━━━ GIVEN DATA ━━━

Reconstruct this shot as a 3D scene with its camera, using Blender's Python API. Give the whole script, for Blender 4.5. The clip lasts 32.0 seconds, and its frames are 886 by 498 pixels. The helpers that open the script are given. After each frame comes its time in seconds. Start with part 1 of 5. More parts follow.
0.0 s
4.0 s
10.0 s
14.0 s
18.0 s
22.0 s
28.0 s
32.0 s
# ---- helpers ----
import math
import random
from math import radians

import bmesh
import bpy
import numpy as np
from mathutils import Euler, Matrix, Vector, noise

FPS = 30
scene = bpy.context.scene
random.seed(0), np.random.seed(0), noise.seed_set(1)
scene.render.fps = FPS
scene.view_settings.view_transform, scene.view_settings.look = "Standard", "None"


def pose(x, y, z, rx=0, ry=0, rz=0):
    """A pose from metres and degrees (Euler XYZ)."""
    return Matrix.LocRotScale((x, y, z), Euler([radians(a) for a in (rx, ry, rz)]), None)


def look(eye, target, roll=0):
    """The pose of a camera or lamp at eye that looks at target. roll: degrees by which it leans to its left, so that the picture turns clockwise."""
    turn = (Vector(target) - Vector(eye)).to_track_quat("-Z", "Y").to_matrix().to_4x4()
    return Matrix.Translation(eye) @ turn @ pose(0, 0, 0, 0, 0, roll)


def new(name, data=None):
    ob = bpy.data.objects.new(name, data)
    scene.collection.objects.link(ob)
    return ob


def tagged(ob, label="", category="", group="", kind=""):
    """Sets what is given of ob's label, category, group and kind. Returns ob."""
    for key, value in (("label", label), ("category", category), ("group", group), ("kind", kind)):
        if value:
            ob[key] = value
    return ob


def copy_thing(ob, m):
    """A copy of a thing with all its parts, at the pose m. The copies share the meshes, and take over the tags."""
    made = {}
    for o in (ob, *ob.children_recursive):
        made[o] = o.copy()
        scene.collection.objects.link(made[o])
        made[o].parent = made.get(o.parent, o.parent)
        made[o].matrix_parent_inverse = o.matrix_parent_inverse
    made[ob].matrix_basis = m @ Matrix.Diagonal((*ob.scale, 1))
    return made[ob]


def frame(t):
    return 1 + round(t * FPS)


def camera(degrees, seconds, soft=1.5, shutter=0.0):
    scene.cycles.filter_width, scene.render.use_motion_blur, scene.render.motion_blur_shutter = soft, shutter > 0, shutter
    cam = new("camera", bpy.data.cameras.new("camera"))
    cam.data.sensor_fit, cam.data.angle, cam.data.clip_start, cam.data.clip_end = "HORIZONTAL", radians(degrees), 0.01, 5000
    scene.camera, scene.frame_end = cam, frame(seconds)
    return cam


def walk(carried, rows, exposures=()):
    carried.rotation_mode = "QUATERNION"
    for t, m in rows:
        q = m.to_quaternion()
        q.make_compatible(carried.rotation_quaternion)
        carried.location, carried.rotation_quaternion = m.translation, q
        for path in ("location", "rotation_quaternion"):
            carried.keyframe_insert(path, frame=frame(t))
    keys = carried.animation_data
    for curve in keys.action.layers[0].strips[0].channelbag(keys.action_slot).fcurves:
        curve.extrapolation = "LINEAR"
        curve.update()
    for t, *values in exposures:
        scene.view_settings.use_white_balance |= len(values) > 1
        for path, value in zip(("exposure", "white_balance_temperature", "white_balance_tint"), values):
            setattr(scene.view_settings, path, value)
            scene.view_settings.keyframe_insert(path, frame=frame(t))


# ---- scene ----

━━━

*WHAT TO WORK ON*. Return the material in full, exactly as shown.

*TASK OUTPUT*.
Reconstruct this shot as a 3D scene with its camera, using Blender's Python API. Give the whole script, for Blender 4.5. The clip lasts 32.0 seconds, and its frames are 886 by 498 pixels. The helpers that open the script are given. After each frame comes its time in seconds. Start with part 1 of 5. More parts follow.
0.0 s
4.0 s
10.0 s
14.0 s
18.0 s
22.0 s
28.0 s
32.0 s
# ---- helpers ----
import math
import random
from math import radians

import bmesh
import bpy
import numpy as np
from mathutils import Euler, Matrix, Vector, noise

FPS = 30
scene = bpy.context.scene
random.seed(0), np.random.seed(0), noise.seed_set(1)
scene.render.fps = FPS
scene.view_settings.view_transform, scene.view_settings.look = "Standard", "None"


def pose(x, y, z, rx=0, ry=0, rz=0):
    """A pose from metres and degrees (Euler XYZ)."""
    return Matrix.LocRotScale((x, y, z), Euler([radians(a) for a in (rx, ry, rz)]), None)


def look(eye, target, roll=0):
    """The pose of a camera or lamp at eye that looks at target. roll: degrees by which it leans to its left, so that the picture turns clockwise."""
    turn = (Vector(target) - Vector(eye)).to_track_quat("-Z", "Y").to_matrix().to_4x4()
    return Matrix.Translation(eye) @ turn @ pose(0, 0, 0, 0, 0, roll)


def new(name, data=None):
    ob = bpy.data.objects.new(name, data)
    scene.collection.objects.link(ob)
    return ob


def tagged(ob, label="", category="", group="", kind=""):
    """Sets what is given of ob's label, category, group and kind. Returns ob."""
    for key, value in (("label", label), ("category", category), ("group", group), ("kind", kind)):
        if value:
            ob[key] = value
    return ob


def copy_thing(ob, m):
    """A copy of a thing with all its parts, at the pose m. The copies share the meshes, and take over the tags."""
    made = {}
    for o in (ob, *ob.children_recursive):
        made[o] = o.copy()
        scene.collection.objects.link(made[o])
        made[o].parent = made.get(o.parent, o.parent)
        made[o].matrix_parent_inverse = o.matrix_parent_inverse
    made[ob].matrix_basis = m @ Matrix.Diagonal((*ob.scale, 1))
    return made[ob]


def frame(t):
    return 1 + round(t * FPS)


def camera(degrees, seconds, soft=1.5, shutter=0.0):
    scene.cycles.filter_width, scene.render.use_motion_blur, scene.render.motion_blur_shutter = soft, shutter > 0, shutter
    cam = new("camera", bpy.data.cameras.new("camera"))
    cam.data.sensor_fit, cam.data.angle, cam.data.clip_start, cam.data.clip_end = "HORIZONTAL", radians(degrees), 0.01, 5000
    scene.camera, scene.frame_end = cam, frame(seconds)
    return cam


def walk(carried, rows, exposures=()):
    carried.rotation_mode = "QUATERNION"
    for t, m in rows:
        q = m.to_quaternion()
        q.make_compatible(carried.rotation_quaternion)
        carried.location, carried.rotation_quaternion = m.translation, q
        for path in ("location", "rotation_quaternion"):
            carried.keyframe_insert(path, frame=frame(t))
    keys = carried.animation_data
    for curve in keys.action.layers[0].strips[0].channelbag(keys.action_slot).fcurves:
        curve.extrapolation = "LINEAR"
        curve.update()
    for t, *values in exposures:
        scene.view_settings.use_white_balance |= len(values) > 1
        for path, value in zip(("exposure", "white_balance_temperature", "white_balance_tint"), values):
            setattr(scene.view_settings, path, value)
            scene.view_settings.keyframe_insert(path, frame=frame(t))


# ---- scene ----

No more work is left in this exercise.